**DATA EXCERPT**
---
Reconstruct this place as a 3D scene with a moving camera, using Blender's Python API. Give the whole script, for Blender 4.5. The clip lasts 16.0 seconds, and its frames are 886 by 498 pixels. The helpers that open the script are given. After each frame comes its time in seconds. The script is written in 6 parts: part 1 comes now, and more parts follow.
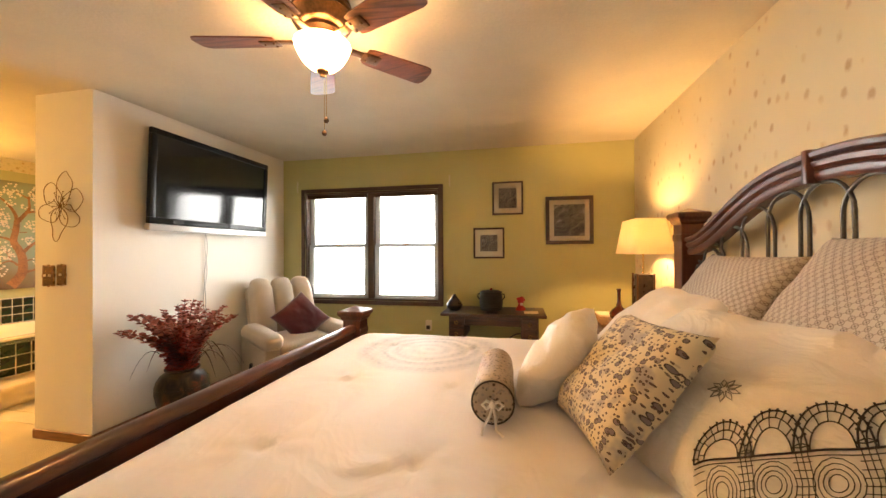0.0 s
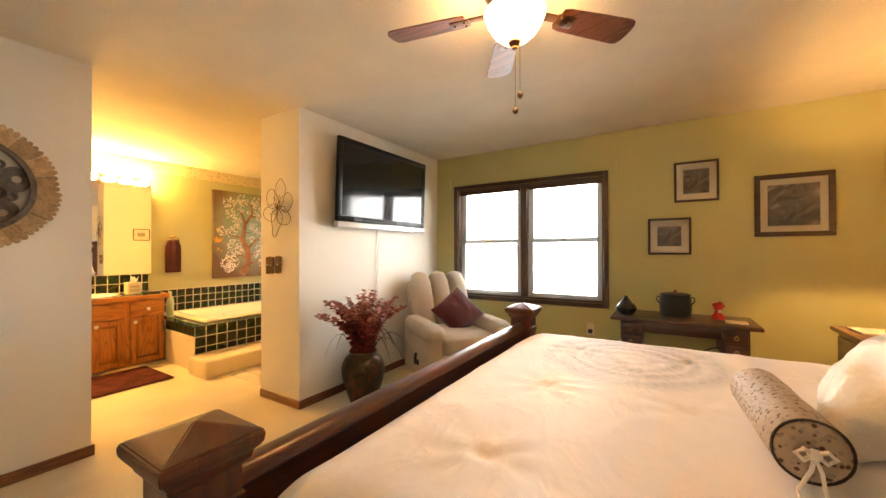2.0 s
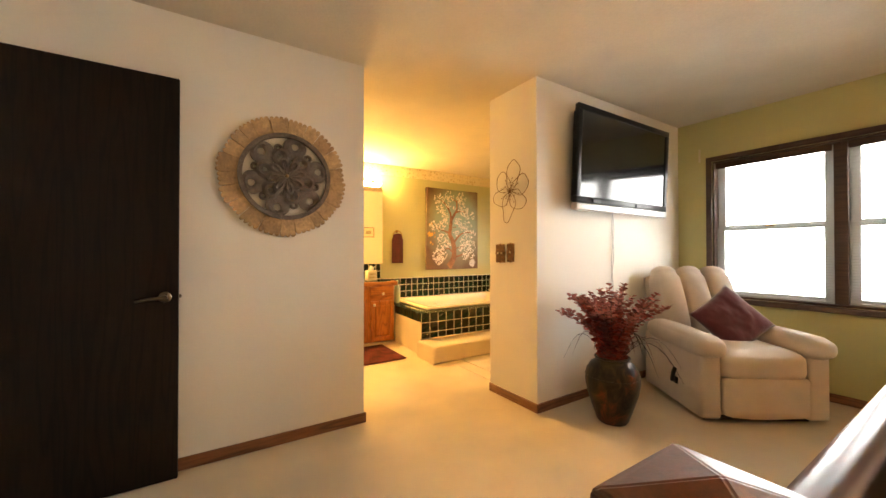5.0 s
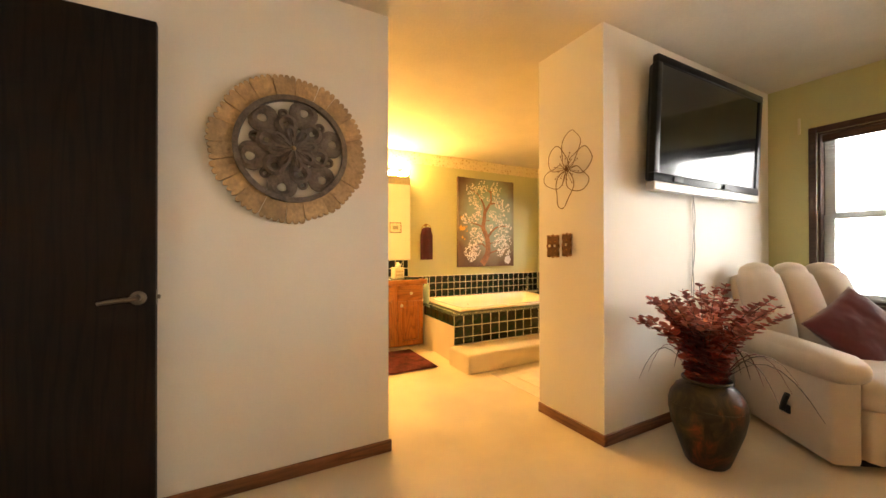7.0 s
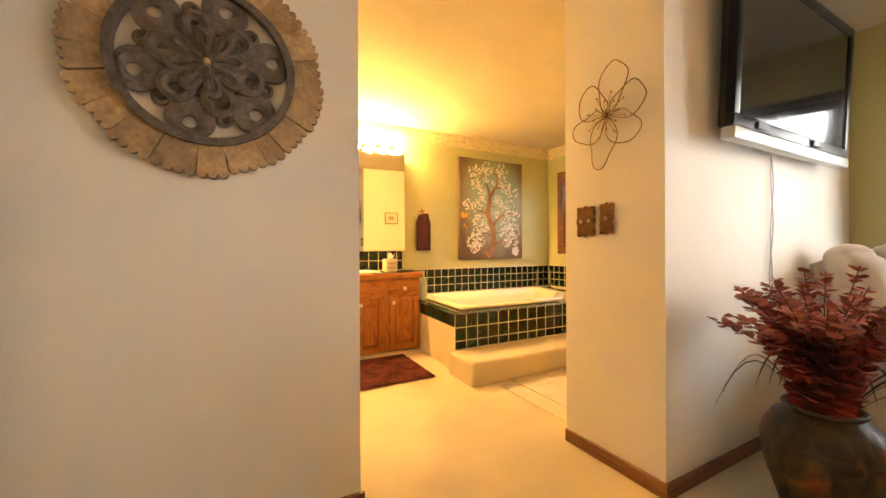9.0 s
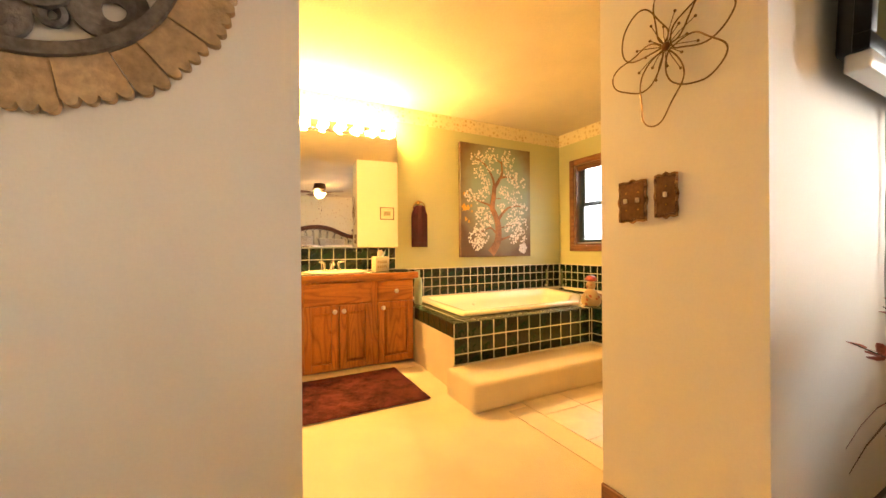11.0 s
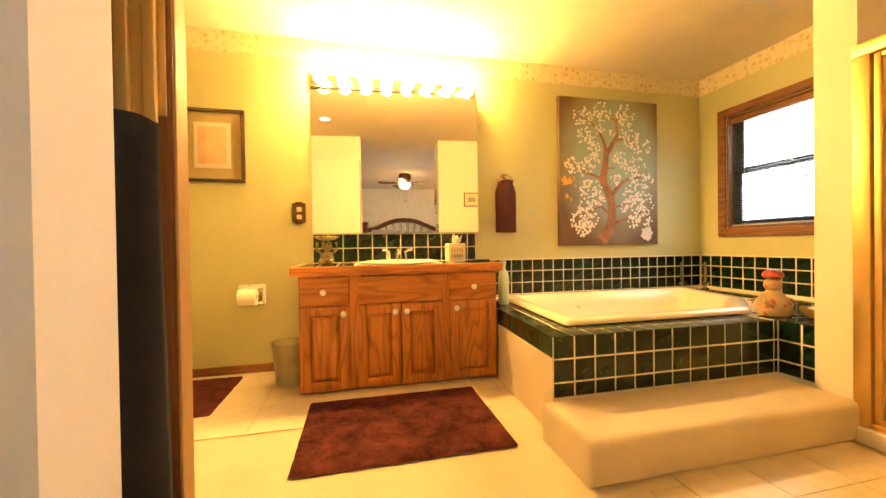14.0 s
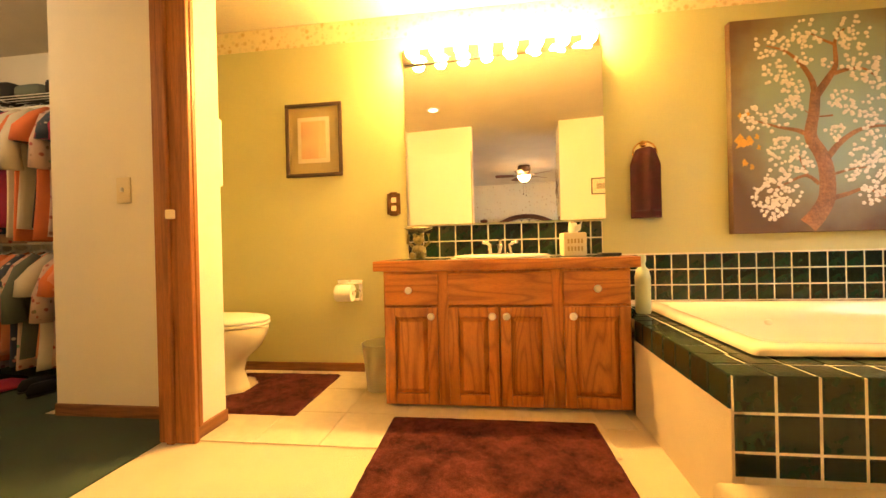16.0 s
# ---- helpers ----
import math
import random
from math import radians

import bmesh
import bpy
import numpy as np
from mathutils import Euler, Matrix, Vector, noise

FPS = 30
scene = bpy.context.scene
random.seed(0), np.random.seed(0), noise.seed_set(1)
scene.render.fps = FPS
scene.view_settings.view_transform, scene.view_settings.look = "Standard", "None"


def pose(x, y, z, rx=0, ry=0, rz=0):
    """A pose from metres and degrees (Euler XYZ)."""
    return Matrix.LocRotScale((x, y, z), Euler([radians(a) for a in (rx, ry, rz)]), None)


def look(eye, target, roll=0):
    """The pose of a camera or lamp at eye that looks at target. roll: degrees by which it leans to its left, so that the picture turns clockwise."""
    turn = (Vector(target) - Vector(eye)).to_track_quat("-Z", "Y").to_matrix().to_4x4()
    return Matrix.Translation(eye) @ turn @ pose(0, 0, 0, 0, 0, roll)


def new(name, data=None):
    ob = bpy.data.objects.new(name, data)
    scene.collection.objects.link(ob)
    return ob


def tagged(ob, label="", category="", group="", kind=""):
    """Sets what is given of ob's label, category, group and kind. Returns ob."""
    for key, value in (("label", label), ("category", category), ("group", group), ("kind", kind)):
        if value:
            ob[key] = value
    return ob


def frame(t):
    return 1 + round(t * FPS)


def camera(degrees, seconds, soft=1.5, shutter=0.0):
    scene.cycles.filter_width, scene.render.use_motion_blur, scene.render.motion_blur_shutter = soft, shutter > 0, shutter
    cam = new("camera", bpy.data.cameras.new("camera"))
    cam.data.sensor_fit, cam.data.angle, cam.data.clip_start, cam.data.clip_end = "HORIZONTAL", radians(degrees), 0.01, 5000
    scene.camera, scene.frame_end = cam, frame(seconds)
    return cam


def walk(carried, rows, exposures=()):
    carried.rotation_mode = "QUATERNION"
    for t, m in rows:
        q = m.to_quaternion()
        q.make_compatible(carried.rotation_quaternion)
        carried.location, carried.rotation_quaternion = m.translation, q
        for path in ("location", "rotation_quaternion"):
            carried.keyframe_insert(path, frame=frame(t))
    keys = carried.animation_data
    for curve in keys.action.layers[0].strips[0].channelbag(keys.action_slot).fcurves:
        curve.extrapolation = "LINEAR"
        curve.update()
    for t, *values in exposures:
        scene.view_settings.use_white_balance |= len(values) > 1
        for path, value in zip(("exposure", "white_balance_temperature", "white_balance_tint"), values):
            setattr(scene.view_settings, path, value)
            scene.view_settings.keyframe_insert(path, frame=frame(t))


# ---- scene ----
cam = camera(101.3, 16.0)
PATH = [
    (0, (0.679, 0.551, 1.277), (0.274, 2.509, 1.291), -0.3),
    (0.5, (0.585, 0.556, 1.276), (0.037, 2.48, 1.29), -0.2),
    (1, (0.497, 0.576, 1.269), (-0.238, 2.436, 1.283), -0.2),
    (1.5, (0.437, 0.598, 1.263), (-0.471, 2.38, 1.278), -0.2),
    (2, (0.359, 0.618, 1.237), (-0.693, 2.319, 1.25), -0.2),
    (2.5, (0.265, 0.608, 1.235), (-0.926, 2.215, 1.248), -0.3),
    (3, (0.162, 0.585, 1.236), (-1.152, 2.092, 1.254), -0.3),
    (3.5, (0.074, 0.572, 1.245), (-1.358, 1.968, 1.258), -0.3),
    (4, (-0.02, 0.551, 1.217), (-1.558, 1.83, 1.231), -0.2),
    (4.5, (-0.17, 0.518, 1.165), (-1.786, 1.696, 1.181), -0.03),
    (5, (-0.299, 0.518, 1.134), (-1.987, 1.592, 1.152), -0.05),
    (7.5, (-0.859, 0.78, 1.078), (-2.625, 1.72, 1.085), -0.1),
    (8, (-0.986, 0.867, 1.05), (-2.756, 1.8, 1.054), -0.15),
    (8.5, (-1.119, 0.95, 1.028), (-2.888, 1.884, 1.028), -0.2),
    (9, (-1.251, 1.007, 0.997), (-3.018, 1.943, 0.996), -0.3),
    (11.5, (-1.769, 1.332, 0.944), (-3.55, 2.244, 0.939), -0.5),
    (12, (-1.883, 1.385, 0.904), (-3.679, 2.265, 0.89), -0.6),
    (12.5, (-2.006, 1.452, 0.881), (-3.821, 2.292, 0.865), -0.6),
    (13, (-2.116, 1.51, 0.872), (-3.957, 2.291, 0.856), -0.7),
    (13.5, (-2.22, 1.564, 0.879), (-4.117, 2.198, 0.859), -0.7),
    (14, (-2.307, 1.616, 0.88), (-4.257, 2.062, 0.862), -0.8),
    (14.5, (-2.445, 1.681, 0.848), (-4.428, 1.939, 0.83), -1.1),
    (15, (-2.57, 1.729, 0.853), (-4.567, 1.838, 0.844), -1.1),
    (15.5, (-2.652, 1.772, 0.841), (-4.651, 1.732, 0.841), -1.2),
    (16, (-2.717, 1.805, 0.825), (-4.702, 1.564, 0.822), -1.4),
]
walk(cam, [(t, look(eye, target, roll)) for t, eye, target, roll in PATH], [(0.0, 0.48), (5.0, 0.52), (9.0, 0.55), (11.5, 0.65), (13.0, 0.60), (14.0, 0.52), (16.0, 0.55)])

# ---------------------------------------------------------------- world and light
CEIL = 2.385
world = bpy.data.worlds.new("world")
scene.world = world
world.use_nodes = True
wn = world.node_tree
sky = wn.nodes.new("ShaderNodeTexSky")
sky.sky_type, sky.sun_disc = "NISHITA", False
sky.sun_elevation, sky.sun_rotation = radians(35), radians(200)
wn.links.new(sky.outputs[0], wn.nodes["Background"].inputs[0])
wn.nodes["Background"].inputs[1].default_value = 0.12


def lamp(name, kind, place, energy, colour, aim=None, **more):
    data = bpy.data.lights.new(name, kind)
    data.energy, data.color = energy, colour
    for key, value in more.items():
        if key == "size":
            data.size = value
        elif key == "size_y":
            data.shape, data.size_y = "RECTANGLE", value
        elif key == "radius":
            data.shadow_soft_size = value
        elif key == "spread":
            data.spread = radians(value)
    ob = new(name, data)
    ob.matrix_world = look(place, aim) if aim else Matrix.Translation(place)
    return ob


SUN = lamp("sun", "SUN", (0, 8, 6), 0.6, (1.0, 0.95, 0.88), aim=(0, 2, 0))
SUN.data.angle = radians(12)
WARM = (1.0, 0.58, 0.17)
lamp("window_daylight", "AREA", (-0.99, 4.66, 1.35), 60, (1.0, 0.95, 0.89), aim=(-0.99, 0, 1.0), size=1.6, size_y=1.2)
lamp("bath_window_daylight", "AREA", (-4.4, 4.92, 1.47), 10, (0.93, 0.97, 1.0), aim=(-4.4, 0, 1.2), size=0.85, size_y=0.95)
lamp("fan_bulb", "POINT", (-0.155, 2.0, 2.13), 96, (1.0, 0.55, 0.22), radius=0.05)
lamp("bedside_bulb", "POINT", (1.62, 3.60, 1.36), 42, (1.0, 0.53, 0.18), radius=0.04)
lamp("recessed_bulb", "SPOT", (-3.42, 1.05, CEIL - 0.01), 130, WARM, aim=(-3.42, 1.05, 0), radius=0.05)
# unseen fill light added to brighten the closet; no fixture hangs here
lamp("closet_fill", "POINT", (-3.8, -1.2, CEIL - 0.12), 15, (1.0, 0.70, 0.38), radius=0.06)

# ---------------------------------------------------------------- materials


def nodes_of(name):
    m = bpy.data.materials.new(name)
    m.use_nodes = True
    t = m.node_tree
    return m, t, t.nodes["Principled BSDF"]


def add(t, kind, **values):
    n = t.nodes.new(kind)
    for k, v in values.items():
        n.inputs[k].default_value = v
    return n


def ramp(t, fac, stops):
    n = t.nodes.new("ShaderNodeValToRGB")
    e = n.color_ramp.elements
    e[0].position, e[0].color = stops[0][0], (*stops[0][1], 1)
    e[1].position, e[1].color = stops[-1][0], (*stops[-1][1], 1)
    for p, c in stops[1:-1]:
        e.new(p).color = (*c, 1)
    t.links.new(fac, n.inputs[0])
    return n.outputs[0]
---
**EXERCISE INSTRUCTIONS**
Which lines above contain "rows"? Show each of them.

**WRITTEN RESPONSE**
def walk(carried, rows, exposures=()):
    for t, m in rows:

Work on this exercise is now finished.